Straffan Parish Church is a Gothic Revival Church of Ireland church in Straffan, Ireland, completed in 1838.

==Location==
Straffan Parish Church is located in the south of Straffan village, 700 m (½ mile) north of the River Liffey.

==History==
The successor to St. Patrick's Church, Straffan, this church was established by Hugh and Anna Barton in 1830 and consecrated in 1838.

The original church consisted of a porch with vestry and utility room surmounted by a spire. The porch opened into the nave with a simple sanctuary at the east end. The north and south transepts, followed by a raised sanctuary were added later giving the church its present cruciform shape.

The oldest windows are in the transepts and were made in the 1870s by Heaton, Butler and Bayne.

At the top of the nave is a fine carved font dated Christmas 1875.

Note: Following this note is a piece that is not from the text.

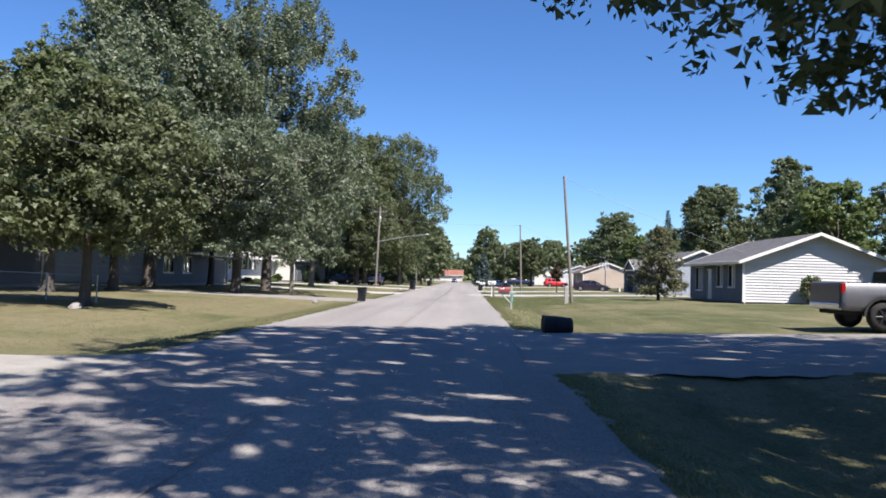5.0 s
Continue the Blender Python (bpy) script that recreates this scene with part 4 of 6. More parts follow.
def leaf_cloud(r, centres, radii, counts, size, flat=0.35, droop=0.0):
    """Folded leaf blades scattered on uneven clumps. Returns verts, faces."""
    P, N = [], []
    for c, rad, n in zip(centres, radii, counts):
        d = r.normal(size=(n, 3))
        d /= np.linalg.norm(d, axis=1)[:, None]
        k = r.random(n) ** 0.45
        k = np.where(r.random(n) < 0.07, k * 1.18, k)
        p = d * k[:, None] * np.asarray(rad)[None, :]
        P.append(p + np.asarray(c)[None, :])
        nn = d * 0.75 + r.normal(size=(n, 3)) * 0.45 + np.array([0, 0, flat])
        N.append(nn / np.linalg.norm(nn, axis=1)[:, None])
    P, N = np.concatenate(P), np.concatenate(N)
    n = len(P)
    t = np.cross(N, r.normal(size=(n, 3)))
    t /= np.linalg.norm(t, axis=1)[:, None]
    t[:, 2] -= droop
    b = np.cross(N, t)
    s = size * (0.6 + 0.8 * r.random(n))[:, None]
    tip, base = P + t * s * 0.62, P - t * s * 0.5
    l, q = P + b * s * 0.42 + N * s * 0.10, P - b * s * 0.42 + N * s * 0.10
    if size >= 0.08:
        s = s * (0.8 + 0.5 * r.random(n))[:, None]
        V = np.stack([base + b * s * 0.42 + t * s * (0.35 * r.random(n))[:, None], tip, base - b * s * 0.42 + N * s * 0.15], 1).reshape(-1, 3)
        return V, np.arange(3 * n).reshape(n, 3)
    V = np.stack([base, l, tip, q], 1).reshape(-1, 3)
    F = np.arange(4 * n).reshape(n, 4)
    return V, F


def tree(name, label, x, y, h, rx, ry, zlow, n, size, leaf, bark=BARK, trunk=0.3, seed=1, boughs=46, top=1.0, bulge=0.45, gaps=0.0, lean=(0, 0), forks=5, group="", extra=(), leads=0, bare=None, trim=None, tuft=(0.2, 0.37, 12, 0.2), spiky=0.0):
    """A tapered trunk with limbs that carry leafy boughs; bulge is where between zlow and h the crown is widest, top how wide it stays at the tip."""
    r = np.random.default_rng(seed)
    z0 = gz(x, y) - 0.05
    t = thing(name, label, "tree", x, y, z0, group=group)
    ch, cz = h - zlow, zlow
    sprays = tuft[2] if n > 20000 else 7
    centres, radii = [], []
    for i in range(boughs):
        u = ((i + 0.5) / boughs) ** 0.85
        zz = cz + ch * (0.06 + 0.9 * u)
        f = (zz - cz) / ch
        wide = (math.sin(math.pi * 0.5 * min(f / bulge, 1)) ** 0.6) if f < bulge else math.cos(math.pi * 0.5 * (f - bulge) / (1 - bulge) * 0.97) ** (0.75 / top)
        a = i * 2.39996 + r.uniform(-0.5, 0.5)
        q = wide * (0.9 if r.random() < 0.66 else r.uniform(0.25, 0.7)) * r.uniform(0.82, 1.04)
        centres.append((math.cos(a) * rx * q * 0.80 + lean[0] * f, math.sin(a) * ry * q * 0.80 + lean[1] * f, zz))
        k = r.uniform(0.20, 0.34) * (rx + ry) / 2 * (0.65 + 0.5 * wide)
        radii.append((k, k, k * r.uniform(0.55, 0.85)))
    if bare:
        keep = [i for i in range(len(centres)) if not bare(*centres[i])]
        centres, radii = [centres[i] for i in keep], [radii[i] for i in keep]
    for ex, ey, ez, er in extra:
        centres.append((ex, ey, ez))
        radii.append((er, er, er * 0.6))
    if gaps:
        keep = [i for i in range(len(centres)) if r.random() > gaps]
        centres, radii = [centres[i] for i in keep], [radii[i] for i in keep]
    # smaller sprays round each bough break its outline
    cs, rs = list(centres), list(radii)
    for c, k in zip(centres, radii):
        for j in range(sprays):
            d = r.normal(size=3)
            d /= np.linalg.norm(d)
            if d[2] < -0.5:
                d[2] *= -0.5
            cs.append(tuple(np.array(c) + d * np.array(k) * r.uniform(0.6, 1.2)))
            m = r.uniform(*tuft[:2])
            rs.append(tuple(np.array(k) * m * np.array((1 - 0.4 * spiky, 1 - 0.4 * spiky, 1 + 1.5 * spiky))))
    vol = np.array([k[0] * k[1] for k in rs])
    vol[: len(centres)] *= tuft[3]
    counts = np.maximum((vol / vol.sum() * n).astype(int), 6)
    V, F = leaf_cloud(r, cs, rs, counts, size)
    if trim:
        c = F.shape[1]
        q = V.reshape(-1, c, 3)
        q = q[trim(q[:, 0, 0], q[:, 0, 1], q[:, 0, 2])]
        V, F = q.reshape(-1, 3), np.arange(c * len(q)).reshape(len(q), c)
    bm = B()
    fork = zlow * 0.75 + 0.08 * ch
    base = [(0, 0, 0), (0.02, 0.0, 0.35), (0.05, 0.03, fork * 0.5), (0.03, 0.06, fork)]
    tube(bm, base, [trunk * 1.5, trunk * 1.1, trunk * 0.95, trunk * 0.85], 12)
    for j in range(5):
        a = j * 1.257 + seed
        tube(bm, [(math.cos(a) * trunk * 2.0, math.sin(a) * trunk * 2.0, -0.06), (math.cos(a) * trunk * 0.9, math.sin(a) * trunk * 0.9, 0.22), (math.cos(a) * trunk * 0.5, math.sin(a) * trunk * 0.5, 0.7)], [trunk * 0.2, trunk * 0.3, trunk * 0.2], 7, False)
    lead = [(0.03, 0.06, fork), (lean[0] * 0.3, lean[1] * 0.3, fork + (h - fork) * 0.35), (lean[0] * 0.6, lean[1] * 0.6, fork + (h - fork) * 0.65), (lean[0] * 0.9, lean[1] * 0.9, h * 0.93)]
    tube(bm, lead, [trunk * 0.75, trunk * 0.5, trunk * 0.28, 0.03], 9)
    for j in range(leads):
        a = j * 2 * math.pi / leads + 0.6
        e = 0.34 * rx
        tube(bm, [(0, 0, fork * 0.72), (math.cos(a) * e * 0.22, math.sin(a) * e * 0.22, fork + 0.8), (math.cos(a) * e * 0.7, math.sin(a) * e * 0.7, fork + (h - fork) * 0.3), (math.cos(a) * e * 1.2, math.sin(a) * e * 1.2, fork + (h - fork) * 0.62)], [trunk * 0.6, trunk * 0.52, trunk * 0.36, trunk * 0.1], 9)
    order = sorted(range(len(centres)), key=lambda i: -radii[i][0])
    for n_, i in enumerate(order[: forks * 4]):
        c = Vector(centres[i])
        s = min(max((c.z - fork) / max(h - fork, 1), 0.0), 0.9) * 0.55
        start = Vector(lead[0]).lerp(Vector(lead[-1]), s)
        mid = start.lerp(c, 0.5) + Vector((0, 0, -0.06 * (c - start).length))
        r0 = trunk * (0.5 if n_ < forks else 0.26) * (1 - 0.6 * s)
        tube(bm, [start, start.lerp(mid, 0.6), mid, mid.lerp(c, 0.6), c], [r0, r0 * 0.8, r0 * 0.62, r0 * 0.4, r0 * 0.12], 7, False)
    part("trunk", bm, bark, t, "bark-covered trunk and limbs")
    mesh_part("crown", V, F, leaf, t, "leafy crown")
    return t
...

The organ was built by Peter Conagher & Co of Huddersfield and Dublin and installed in 1897.

The church remained a private chapel until 1933, when it was transferred to the Church of Ireland Representative Church Body (RCB).

==Building==
A four-bay church on a cruciform plan.
In the nave, there is a variety of later windows depicting Christ's life and dedicated to the memory of Bertram Francis Barton, a former owner of Straffan House.

The three windows on the south nave (Christ blessing the children; the Crucifixion; and the Resurrection) are by Alfred Ernest Child.

The three windows in the north nave are by H.W. Bryans of London.